What To Do If You Get A Notice

If the IRS sends you a notice, the most important step is to respond promptly. (This is why, when readers ask me for my best advice when dealing with the IRS, I always say to open your mail.)

Read the notice carefully and focus on what the IRS is actually asking for.

If the IRS proposes a change based on information it already has, responding promptly can often resolve the issue without escalation. If the letter says you’re under audit, get organized. Audits are usually limited to specific items, and providing clear, relevant documentation—without over-explaining—is key.

That last bit can be difficult. I almost always advise reaching out to a tax professional to make sure that you provide the IRS exactly what they’re asking for without digging yourself another hole. Returns involving businesses, multiple income streams, or disputed eligibility issues can become complicated quickly.
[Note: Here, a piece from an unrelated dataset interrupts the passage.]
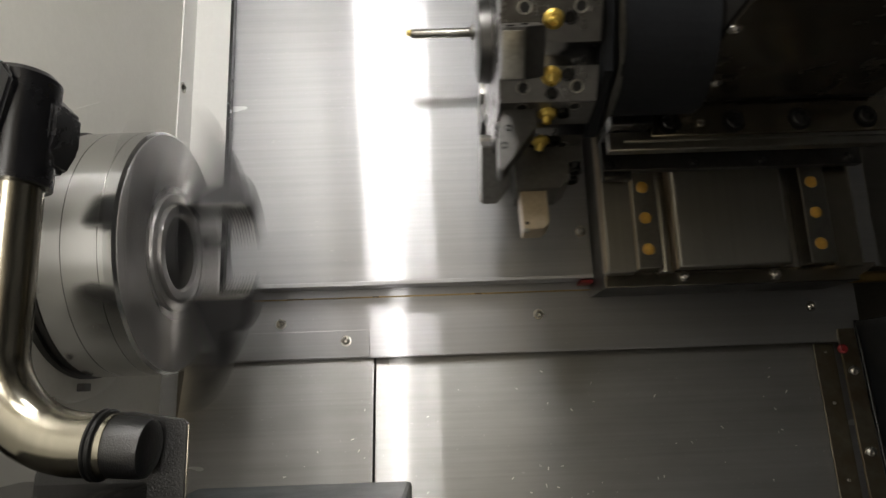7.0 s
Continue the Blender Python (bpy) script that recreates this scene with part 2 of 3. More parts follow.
def button_screw(parent, at, along, r, material=SCREW, name="screw"):
    """A low domed screw on a washer, with a socket."""
    bm = turned(bmesh.new(), [(-0.0005, r * 1.35), (0.0008, r * 1.35), (0.0009, r), (r * 0.35, r * 0.85), (r * 0.55, r * 0.5), (r * 0.46, r * 0.36), (r * 0.32, r * 0.3), (r * 0.3, 0)], at, along, 20)
    return part(name, bm, material, parent)


TOWARDS = (0, -1, 0)

# ---- the enclosure ----
FLOOR_Z, ROOF_Z = 0.60, 2.10
floor = solo("floor", box(bmesh.new(), (-0.7, 2.0), (-0.85, 0.5), (FLOOR_Z - 0.03, FLOOR_Z), 0), WALL_GREY, "grey steel chip pan under the work space", "floor", "structure")
ceiling = solo("ceiling", box(bmesh.new(), (-0.7, 2.0), (-0.85, 0.5), (ROOF_Z, ROOF_Z + 0.03), 0), WALL_GREY, "grey enamelled roof of the machine enclosure", "ceiling", "structure")
wall_back = solo("wall_back", box(bmesh.new(), (-0.7, 2.0), (0.42, 0.45), (FLOOR_Z, ROOF_Z), 0), DARK_WALL, "dark enamelled back of the machine enclosure", "wall", "structure")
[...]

Getting guidance early can reduce stress and stop small issues from becoming expensive ones.

The Big Picture

Most of the time, when the IRS reaches out to taxpayers, it never escalates to a formal audit. Many issues are handled through automated notices and proposed adjustments.

That said, low audit rates don’t protect returns with easily detectable problems. Filing accurately and responding promptly when questions arise does far more to limit risk than relying on the odds alone.